The Italian President, Giorgio Napolitano, is one of the most mindful political figures in regards to science and its values. And he is also extremely aware of the role played by science in our society. For these reasons, it was no surprise when he appointed Carlo Rubbia senator for life. Firstly, the particle physicist born in Gorizia the 31st March 1934 is the only “living” Italian Noble prize’s winner – since Renato Dulbecco and Rita Levi Montalcini (a senator for life herself) died last year. Of course, Riccardo Giacconi (the astrophysicist) and Mario Capecchi (the genetist) are also Nobel laureates, but they have always been working in the United States and are therefore considered “American” Nobel prizes.
Even though Rubbia’s scientific career mostly took place at CERN (Geneve), which he joined in 1960, he is part of the Italian history of particle physics. In fact, he graduated in Pisa and then worked in Rome with Marcello Conversi, an extraordinary personality who actually “launched” particle physics together with Ettore Pancini and Oreste Piccini.
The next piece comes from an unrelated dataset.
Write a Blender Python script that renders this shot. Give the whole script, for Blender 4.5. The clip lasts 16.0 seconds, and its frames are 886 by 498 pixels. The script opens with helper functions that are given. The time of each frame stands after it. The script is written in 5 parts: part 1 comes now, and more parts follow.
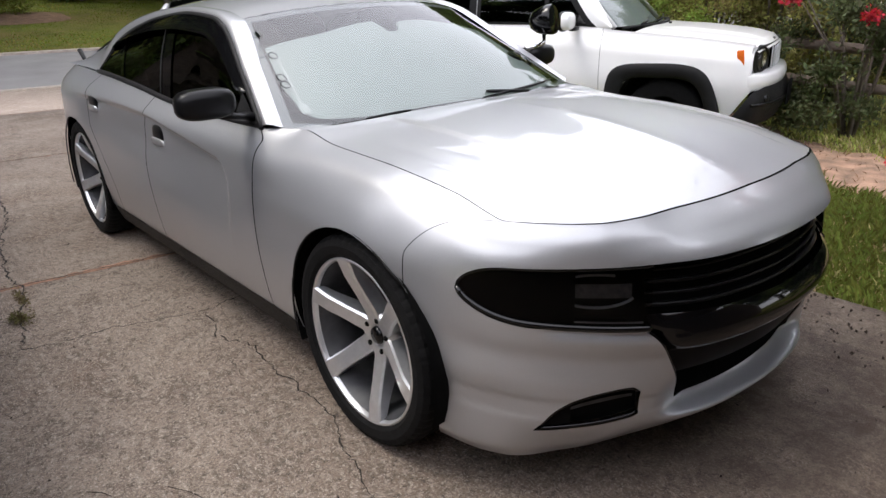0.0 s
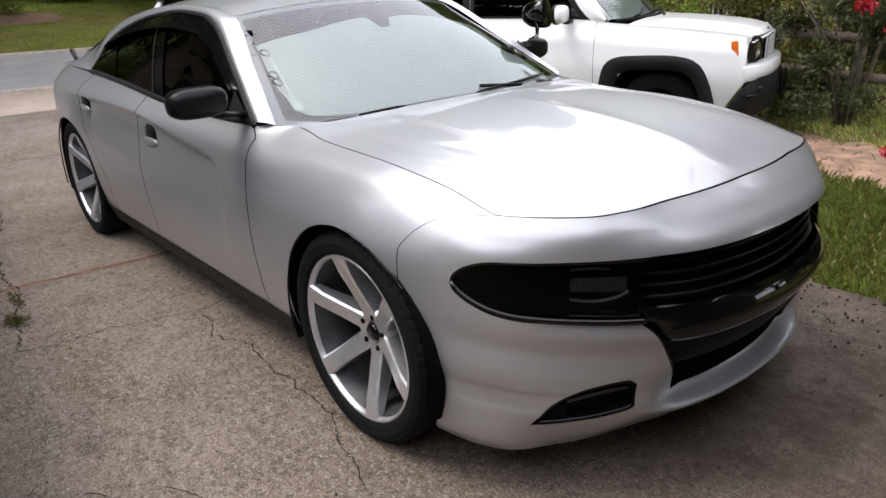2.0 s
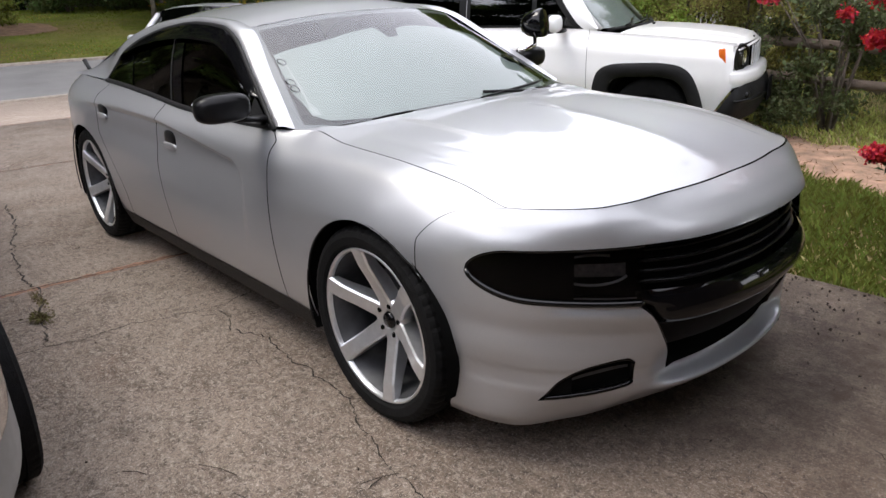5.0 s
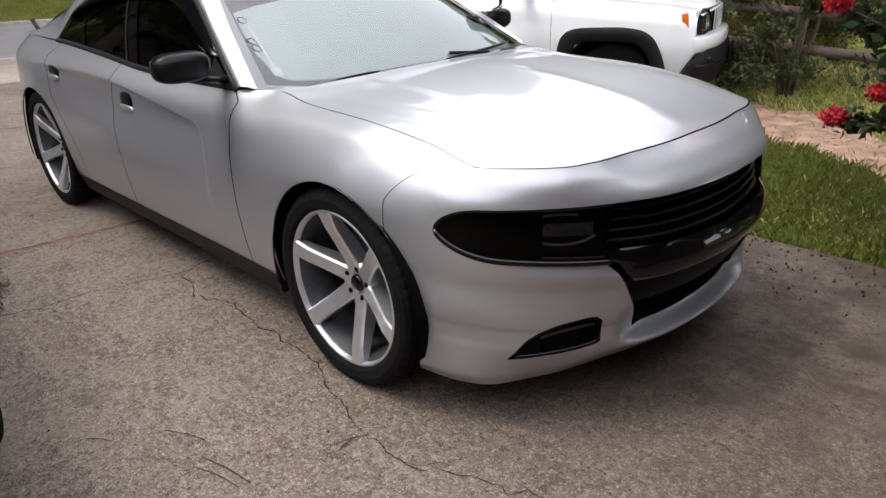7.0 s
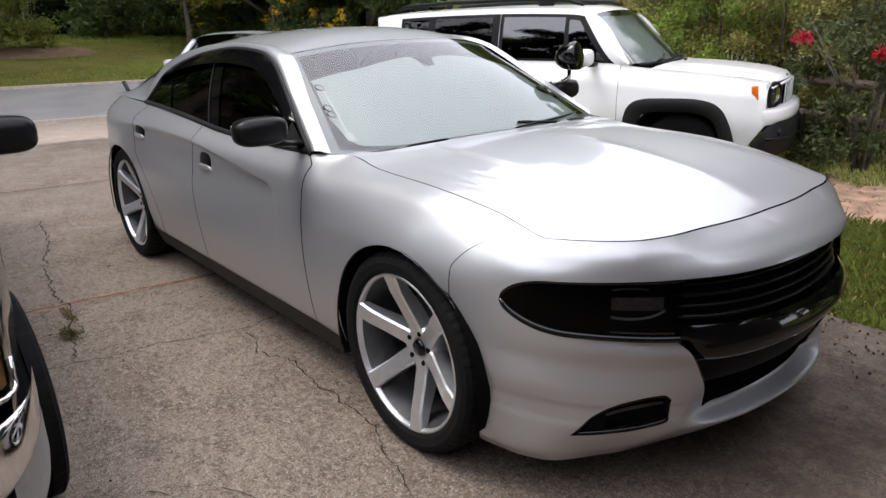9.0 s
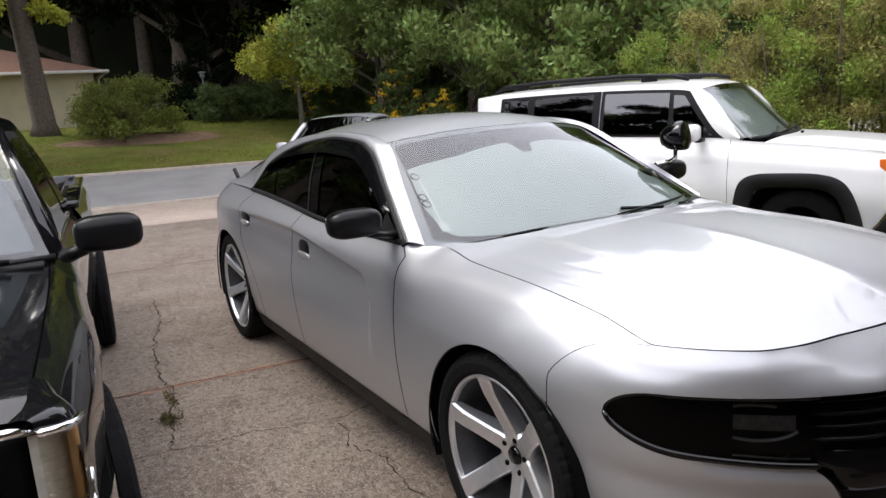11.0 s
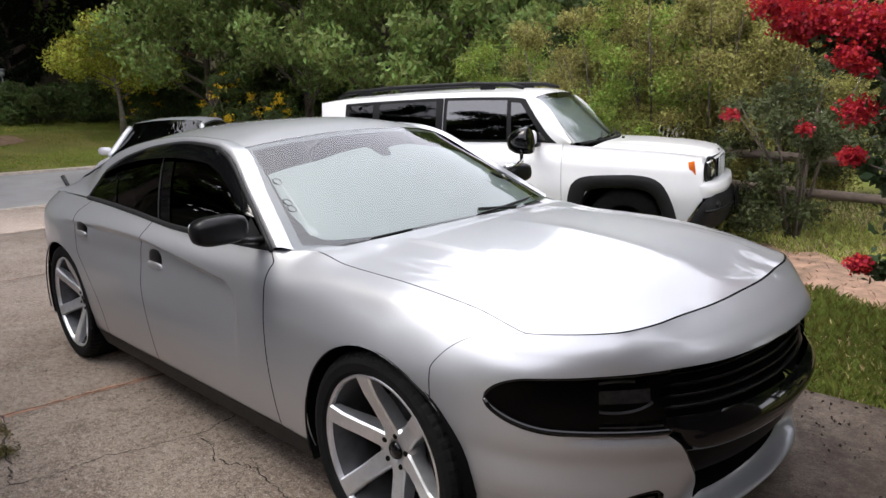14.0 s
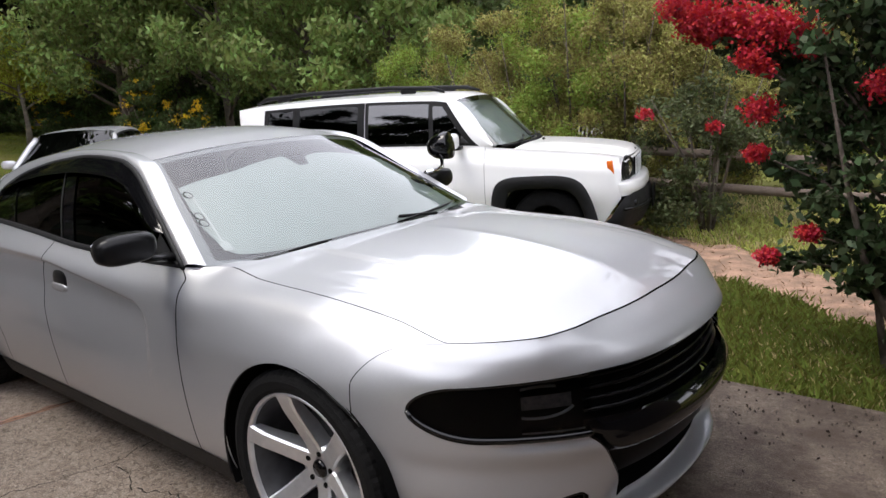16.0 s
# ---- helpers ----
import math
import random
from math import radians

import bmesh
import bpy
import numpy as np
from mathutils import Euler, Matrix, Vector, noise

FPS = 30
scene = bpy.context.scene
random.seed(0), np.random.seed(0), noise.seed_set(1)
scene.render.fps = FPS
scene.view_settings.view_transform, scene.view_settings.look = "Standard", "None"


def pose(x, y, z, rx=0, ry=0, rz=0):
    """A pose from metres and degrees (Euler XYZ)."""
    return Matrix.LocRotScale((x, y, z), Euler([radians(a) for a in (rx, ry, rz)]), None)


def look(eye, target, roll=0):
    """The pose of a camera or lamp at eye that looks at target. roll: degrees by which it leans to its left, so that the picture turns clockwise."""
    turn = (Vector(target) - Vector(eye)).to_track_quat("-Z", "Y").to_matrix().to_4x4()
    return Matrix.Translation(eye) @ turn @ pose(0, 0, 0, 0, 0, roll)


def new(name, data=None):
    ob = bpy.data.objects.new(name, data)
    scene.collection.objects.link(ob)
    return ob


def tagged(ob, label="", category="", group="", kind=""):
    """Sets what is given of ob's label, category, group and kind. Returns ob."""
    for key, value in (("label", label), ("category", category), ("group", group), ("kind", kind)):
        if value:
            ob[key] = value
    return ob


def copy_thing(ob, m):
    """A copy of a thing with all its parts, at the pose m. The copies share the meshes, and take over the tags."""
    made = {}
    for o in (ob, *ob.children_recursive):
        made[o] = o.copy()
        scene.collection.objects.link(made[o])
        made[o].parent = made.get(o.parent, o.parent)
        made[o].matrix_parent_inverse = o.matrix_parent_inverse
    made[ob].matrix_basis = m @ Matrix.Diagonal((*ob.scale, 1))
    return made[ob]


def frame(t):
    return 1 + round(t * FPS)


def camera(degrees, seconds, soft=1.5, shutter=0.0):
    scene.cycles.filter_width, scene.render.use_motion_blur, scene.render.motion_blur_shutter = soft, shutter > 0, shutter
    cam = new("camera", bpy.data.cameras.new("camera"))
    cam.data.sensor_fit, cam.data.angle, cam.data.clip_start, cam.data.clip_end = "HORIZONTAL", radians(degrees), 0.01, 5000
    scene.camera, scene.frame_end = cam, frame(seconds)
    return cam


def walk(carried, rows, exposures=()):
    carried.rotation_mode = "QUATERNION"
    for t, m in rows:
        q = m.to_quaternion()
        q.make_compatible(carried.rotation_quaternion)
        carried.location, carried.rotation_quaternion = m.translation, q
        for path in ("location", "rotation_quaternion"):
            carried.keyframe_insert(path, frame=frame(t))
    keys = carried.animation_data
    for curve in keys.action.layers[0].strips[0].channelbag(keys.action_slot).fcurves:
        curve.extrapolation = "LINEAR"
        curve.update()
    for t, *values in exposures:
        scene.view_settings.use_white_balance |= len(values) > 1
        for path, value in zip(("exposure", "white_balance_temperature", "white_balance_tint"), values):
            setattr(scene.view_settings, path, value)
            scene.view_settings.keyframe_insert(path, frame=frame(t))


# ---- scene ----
cam = camera(64.1, 16.0)
PATH = [
    (0, (1.774, -2.002, 1.457), (0.331, -0.808, 0.755), -1.9),
    (0.5, (1.776, -2.002, 1.459), (0.331, -0.811, 0.756), -2.3),
    (1, (1.774, -1.999, 1.459), (0.329, -0.806, 0.762), -2.5),
    (1.5, (1.773, -1.994, 1.459), (0.332, -0.797, 0.757), -2.6),
    (2, (1.777, -1.991, 1.455), (0.341, -0.796, 0.741), -2.7),
    (2.5, (1.784, -1.996, 1.458), (0.328, -0.818, 0.757), -2.1),
    (3, (1.8, -2.007, 1.456), (0.354, -0.817, 0.754), -2.1),
    (3.2, (1.799, -2.005, 1.451), (0.353, -0.816, 0.747), -2.7),
    (5.3, (1.881, -2.175, 1.476), (0.465, -0.942, 0.788), -2.9),
    (5.5, (1.865, -2.175, 1.464), (0.479, -0.903, 0.788), -3.5),
    (6, (1.873, -2.167, 1.455), (0.555, -0.858, 0.715), -2.6),
    (6.5, (1.872, -2.173, 1.458), (0.536, -0.885, 0.714), -2.3),
    (7, (1.865, -2.175, 1.447), (0.529, -0.907, 0.668), -2.2),
    (7.5, (1.858, -2.186, 1.463), (0.447, -0.924, 0.819), -2.4),
    (8, (1.88, -2.202, 1.464), (0.422, -0.974, 0.858), -2.4),
    (8.2, (1.869, -2.199, 1.464), (0.407, -0.973, 0.864), -2.2),
    (10.3, (1.793, -2.146, 1.481), (0.227, -1.052, 0.89), -2.6),
    (10.5, (1.774, -2.115, 1.502), (0.164, -1.043, 0.992), -3.3),
    (11, (1.735, -2.086, 1.514), (0.05, -1.087, 1.107), -3.5),
    (11.5, (1.714, -2.091, 1.532), (0.03, -1.076, 1.17), -4.9),
    (12, (1.695, -2.076, 1.536), (0.144, -0.854, 1.222), -3.2),
    (12.5, (1.694, -2.128, 1.543), (0.313, -0.742, 1.13), -6.3),
    (13, (1.707, -2.167, 1.536), (0.384, -0.715, 1.16), -4.2),
    (13.5, (1.724, -2.206, 1.535), (0.328, -0.818, 1.182), -3.6),
    (14, (1.713, -2.219, 1.523), (0.306, -0.86, 1.105), -2.7),
    (14.5, (1.719, -2.202, 1.524), (0.343, -0.818, 1.087), -5.2),
    (15, (1.719, -2.173, 1.532), (0.351, -0.761, 1.164), -4.6),
    (15.5, (1.72, -2.17, 1.532), (0.403, -0.707, 1.175), -4.1),
    (16, (1.72, -2.164, 1.535), (0.456, -0.673, 1.114), -3.7),
]
walk(cam, [(t, look(eye, target, roll)) for t, eye, target, roll in PATH])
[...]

In Geneve, then, he was member of the Italian team.
He won the Nobel Prize in 1984 for discovering the so-called intermediate bosons, which he used for demonstrating that two of the fundamental forces in nature – electromagnetic interaction and weak interaction - are actually different manifestation of the same force: the electroweak interaction.
Rubbia has an exuberant creative talent. His proposals range to any fields – from the hypothesis of an engine for Mars to solar energy - and are always original, sometimes striking. Along with his creativity, Carlo Rubbia can boast a rare experience as research manager. In fact, he directed CERN, creating the conditions for the future realization of LEP and then LHC, the biggest and most powerful machines ever built. He has been then President of the Synchrotron Light Laboratory in Trieste and President of ENEA, the Italian Research Body for Energy and Environment. He has been also a consultant for the Italian Government under Romano Prodi, for the European Commission under José Manuel Durão Barroso and for the United Nations.
He is one of the most representative and well-known Italian scientist in the world. Somebody says he is not really well tempered. But he was among the first people calling and sympathizing with Vittorio Silvestrini, the Director of the City of Science, in Naples (which Rubbia is charter member of, together with Rita Levi Montalcini) when, at the beginning of March, this year, it was set on fire and destroyed.